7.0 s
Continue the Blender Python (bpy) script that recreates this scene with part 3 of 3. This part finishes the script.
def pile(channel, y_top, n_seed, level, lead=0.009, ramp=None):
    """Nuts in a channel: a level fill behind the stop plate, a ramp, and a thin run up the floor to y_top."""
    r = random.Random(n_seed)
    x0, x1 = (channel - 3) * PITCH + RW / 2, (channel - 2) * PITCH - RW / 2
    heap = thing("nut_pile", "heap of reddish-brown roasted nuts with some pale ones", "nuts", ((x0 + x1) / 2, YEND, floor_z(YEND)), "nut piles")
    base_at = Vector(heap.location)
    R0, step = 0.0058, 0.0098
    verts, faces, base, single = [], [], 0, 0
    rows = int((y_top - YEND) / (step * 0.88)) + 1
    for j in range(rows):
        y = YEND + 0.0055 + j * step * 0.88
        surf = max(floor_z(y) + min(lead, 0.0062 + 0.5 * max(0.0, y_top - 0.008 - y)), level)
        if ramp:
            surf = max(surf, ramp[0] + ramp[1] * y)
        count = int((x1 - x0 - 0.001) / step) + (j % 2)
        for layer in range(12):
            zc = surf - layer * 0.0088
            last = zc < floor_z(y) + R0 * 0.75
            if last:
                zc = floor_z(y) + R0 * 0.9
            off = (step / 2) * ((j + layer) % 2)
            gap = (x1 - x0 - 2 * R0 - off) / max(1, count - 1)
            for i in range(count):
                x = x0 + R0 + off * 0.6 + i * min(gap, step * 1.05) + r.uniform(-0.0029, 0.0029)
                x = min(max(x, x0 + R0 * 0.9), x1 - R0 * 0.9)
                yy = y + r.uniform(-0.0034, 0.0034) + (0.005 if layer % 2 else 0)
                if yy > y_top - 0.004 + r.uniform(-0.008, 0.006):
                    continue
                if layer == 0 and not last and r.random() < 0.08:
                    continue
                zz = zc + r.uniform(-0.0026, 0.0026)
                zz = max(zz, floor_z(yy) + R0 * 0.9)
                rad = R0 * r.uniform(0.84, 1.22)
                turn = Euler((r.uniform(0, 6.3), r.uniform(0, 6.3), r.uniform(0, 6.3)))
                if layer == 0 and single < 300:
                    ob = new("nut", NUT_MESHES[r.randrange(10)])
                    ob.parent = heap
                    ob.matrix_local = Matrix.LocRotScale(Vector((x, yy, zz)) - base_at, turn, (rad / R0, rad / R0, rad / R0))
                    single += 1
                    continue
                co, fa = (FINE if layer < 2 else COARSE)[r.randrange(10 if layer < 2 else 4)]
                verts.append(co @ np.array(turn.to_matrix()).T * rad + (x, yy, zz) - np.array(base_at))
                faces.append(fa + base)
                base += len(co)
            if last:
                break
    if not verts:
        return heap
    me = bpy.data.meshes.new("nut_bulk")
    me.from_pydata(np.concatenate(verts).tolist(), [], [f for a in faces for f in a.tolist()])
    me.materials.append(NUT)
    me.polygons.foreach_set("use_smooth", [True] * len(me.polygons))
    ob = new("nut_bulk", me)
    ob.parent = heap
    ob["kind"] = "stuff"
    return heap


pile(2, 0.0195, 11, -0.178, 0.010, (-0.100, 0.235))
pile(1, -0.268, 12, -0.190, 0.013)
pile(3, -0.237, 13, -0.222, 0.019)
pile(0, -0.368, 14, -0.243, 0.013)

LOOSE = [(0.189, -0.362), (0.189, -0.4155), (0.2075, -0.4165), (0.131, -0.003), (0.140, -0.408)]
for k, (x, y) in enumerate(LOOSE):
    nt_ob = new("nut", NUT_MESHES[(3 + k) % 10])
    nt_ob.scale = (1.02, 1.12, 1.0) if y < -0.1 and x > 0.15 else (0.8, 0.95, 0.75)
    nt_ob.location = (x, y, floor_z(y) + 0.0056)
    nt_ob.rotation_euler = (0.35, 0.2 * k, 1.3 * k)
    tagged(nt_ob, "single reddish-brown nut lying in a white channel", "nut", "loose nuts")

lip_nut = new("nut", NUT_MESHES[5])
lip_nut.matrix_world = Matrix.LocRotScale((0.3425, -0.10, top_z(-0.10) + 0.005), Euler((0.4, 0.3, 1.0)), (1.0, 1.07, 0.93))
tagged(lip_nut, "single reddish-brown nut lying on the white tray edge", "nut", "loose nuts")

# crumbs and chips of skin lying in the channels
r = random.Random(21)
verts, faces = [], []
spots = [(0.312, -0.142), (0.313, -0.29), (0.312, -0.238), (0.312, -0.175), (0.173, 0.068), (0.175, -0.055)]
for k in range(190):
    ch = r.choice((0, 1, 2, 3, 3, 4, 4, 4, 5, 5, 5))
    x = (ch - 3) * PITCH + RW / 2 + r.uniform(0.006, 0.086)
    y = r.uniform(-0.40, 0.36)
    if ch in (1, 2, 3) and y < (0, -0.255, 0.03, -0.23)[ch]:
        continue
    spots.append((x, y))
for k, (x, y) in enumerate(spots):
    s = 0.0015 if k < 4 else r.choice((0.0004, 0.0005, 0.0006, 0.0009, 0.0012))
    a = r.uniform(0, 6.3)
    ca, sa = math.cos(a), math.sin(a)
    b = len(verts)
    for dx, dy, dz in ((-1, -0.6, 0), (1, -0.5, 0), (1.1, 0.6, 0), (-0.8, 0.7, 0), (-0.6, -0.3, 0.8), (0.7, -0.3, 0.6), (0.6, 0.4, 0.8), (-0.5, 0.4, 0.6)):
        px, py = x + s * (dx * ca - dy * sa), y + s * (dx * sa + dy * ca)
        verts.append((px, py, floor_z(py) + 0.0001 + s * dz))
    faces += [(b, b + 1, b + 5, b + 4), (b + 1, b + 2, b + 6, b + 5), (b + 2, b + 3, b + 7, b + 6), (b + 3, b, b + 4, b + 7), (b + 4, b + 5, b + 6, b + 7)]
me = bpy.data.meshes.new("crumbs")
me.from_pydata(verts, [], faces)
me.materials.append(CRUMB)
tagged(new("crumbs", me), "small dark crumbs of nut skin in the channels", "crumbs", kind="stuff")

* * *

• **OBJECTIVE**
Please set down all the data word for word.

• **TASK SOLUTION**
7.0 s
Continue the Blender Python (bpy) script that recreates this scene with part 3 of 3. This part finishes the script.
def pile(channel, y_top, n_seed, level, lead=0.009, ramp=None):
    """Nuts in a channel: a level fill behind the stop plate, a ramp, and a thin run up the floor to y_top."""
    r = random.Random(n_seed)
    x0, x1 = (channel - 3) * PITCH + RW / 2, (channel - 2) * PITCH - RW / 2
    heap = thing("nut_pile", "heap of reddish-brown roasted nuts with some pale ones", "nuts", ((x0 + x1) / 2, YEND, floor_z(YEND)), "nut piles")
    base_at = Vector(heap.location)
    R0, step = 0.0058, 0.0098
    verts, faces, base, single = [], [], 0, 0
    rows = int((y_top - YEND) / (step * 0.88)) + 1
    for j in range(rows):
        y = YEND + 0.0055 + j * step * 0.88
        surf = max(floor_z(y) + min(lead, 0.0062 + 0.5 * max(0.0, y_top - 0.008 - y)), level)
        if ramp:
            surf = max(surf, ramp[0] + ramp[1] * y)
        count = int((x1 - x0 - 0.001) / step) + (j % 2)
        for layer in range(12):
            zc = surf - layer * 0.0088
            last = zc < floor_z(y) + R0 * 0.75
            if last:
                zc = floor_z(y) + R0 * 0.9
            off = (step / 2) * ((j + layer) % 2)
            gap = (x1 - x0 - 2 * R0 - off) / max(1, count - 1)
            for i in range(count):
                x = x0 + R0 + off * 0.6 + i * min(gap, step * 1.05) + r.uniform(-0.0029, 0.0029)
                x = min(max(x, x0 + R0 * 0.9), x1 - R0 * 0.9)
                yy = y + r.uniform(-0.0034, 0.0034) + (0.005 if layer % 2 else 0)
                if yy > y_top - 0.004 + r.uniform(-0.008, 0.006):
                    continue
                if layer == 0 and not last and r.random() < 0.08:
                    continue
                zz = zc + r.uniform(-0.0026, 0.0026)
                zz = max(zz, floor_z(yy) + R0 * 0.9)
                rad = R0 * r.uniform(0.84, 1.22)
                turn = Euler((r.uniform(0, 6.3), r.uniform(0, 6.3), r.uniform(0, 6.3)))
                if layer == 0 and single < 300:
                    ob = new("nut", NUT_MESHES[r.randrange(10)])
                    ob.parent = heap
                    ob.matrix_local = Matrix.LocRotScale(Vector((x, yy, zz)) - base_at, turn, (rad / R0, rad / R0, rad / R0))
                    single += 1
                    continue
                co, fa = (FINE if layer < 2 else COARSE)[r.randrange(10 if layer < 2 else 4)]
                verts.append(co @ np.array(turn.to_matrix()).T * rad + (x, yy, zz) - np.array(base_at))
                faces.append(fa + base)
                base += len(co)
            if last:
                break
    if not verts:
        return heap
    me = bpy.data.meshes.new("nut_bulk")
    me.from_pydata(np.concatenate(verts).tolist(), [], [f for a in faces for f in a.tolist()])
    me.materials.append(NUT)
    me.polygons.foreach_set("use_smooth", [True] * len(me.polygons))
    ob = new("nut_bulk", me)
    ob.parent = heap
    ob["kind"] = "stuff"
    return heap


pile(2, 0.0195, 11, -0.178, 0.010, (-0.100, 0.235))
pile(1, -0.268, 12, -0.190, 0.013)
pile(3, -0.237, 13, -0.222, 0.019)
pile(0, -0.368, 14, -0.243, 0.013)

LOOSE = [(0.189, -0.362), (0.189, -0.4155), (0.2075, -0.4165), (0.131, -0.003), (0.140, -0.408)]
for k, (x, y) in enumerate(LOOSE):
    nt_ob = new("nut", NUT_MESHES[(3 + k) % 10])
    nt_ob.scale = (1.02, 1.12, 1.0) if y < -0.1 and x > 0.15 else (0.8, 0.95, 0.75)
    nt_ob.location = (x, y, floor_z(y) + 0.0056)
    nt_ob.rotation_euler = (0.35, 0.2 * k, 1.3 * k)
    tagged(nt_ob, "single reddish-brown nut lying in a white channel", "nut", "loose nuts")

lip_nut = new("nut", NUT_MESHES[5])
lip_nut.matrix_world = Matrix.LocRotScale((0.3425, -0.10, top_z(-0.10) + 0.005), Euler((0.4, 0.3, 1.0)), (1.0, 1.07, 0.93))
tagged(lip_nut, "single reddish-brown nut lying on the white tray edge", "nut", "loose nuts")

# crumbs and chips of skin lying in the channels
r = random.Random(21)
verts, faces = [], []
spots = [(0.312, -0.142), (0.313, -0.29), (0.312, -0.238), (0.312, -0.175), (0.173, 0.068), (0.175, -0.055)]
for k in range(190):
    ch = r.choice((0, 1, 2, 3, 3, 4, 4, 4, 5, 5, 5))
    x = (ch - 3) * PITCH + RW / 2 + r.uniform(0.006, 0.086)
    y = r.uniform(-0.40, 0.36)
    if ch in (1, 2, 3) and y < (0, -0.255, 0.03, -0.23)[ch]:
        continue
    spots.append((x, y))
for k, (x, y) in enumerate(spots):
    s = 0.0015 if k < 4 else r.choice((0.0004, 0.0005, 0.0006, 0.0009, 0.0012))
    a = r.uniform(0, 6.3)
    ca, sa = math.cos(a), math.sin(a)
    b = len(verts)
    for dx, dy, dz in ((-1, -0.6, 0), (1, -0.5, 0), (1.1, 0.6, 0), (-0.8, 0.7, 0), (-0.6, -0.3, 0.8), (0.7, -0.3, 0.6), (0.6, 0.4, 0.8), (-0.5, 0.4, 0.6)):
        px, py = x + s * (dx * ca - dy * sa), y + s * (dx * sa + dy * ca)
        verts.append((px, py, floor_z(py) + 0.0001 + s * dz))
    faces += [(b, b + 1, b + 5, b + 4), (b + 1, b + 2, b + 6, b + 5), (b + 2, b + 3, b + 7, b + 6), (b + 3, b, b + 4, b + 7), (b + 4, b + 5, b + 6, b + 7)]
me = bpy.data.meshes.new("crumbs")
me.from_pydata(verts, [], faces)
me.materials.append(CRUMB)
tagged(new("crumbs", me), "small dark crumbs of nut skin in the channels", "crumbs", kind="stuff")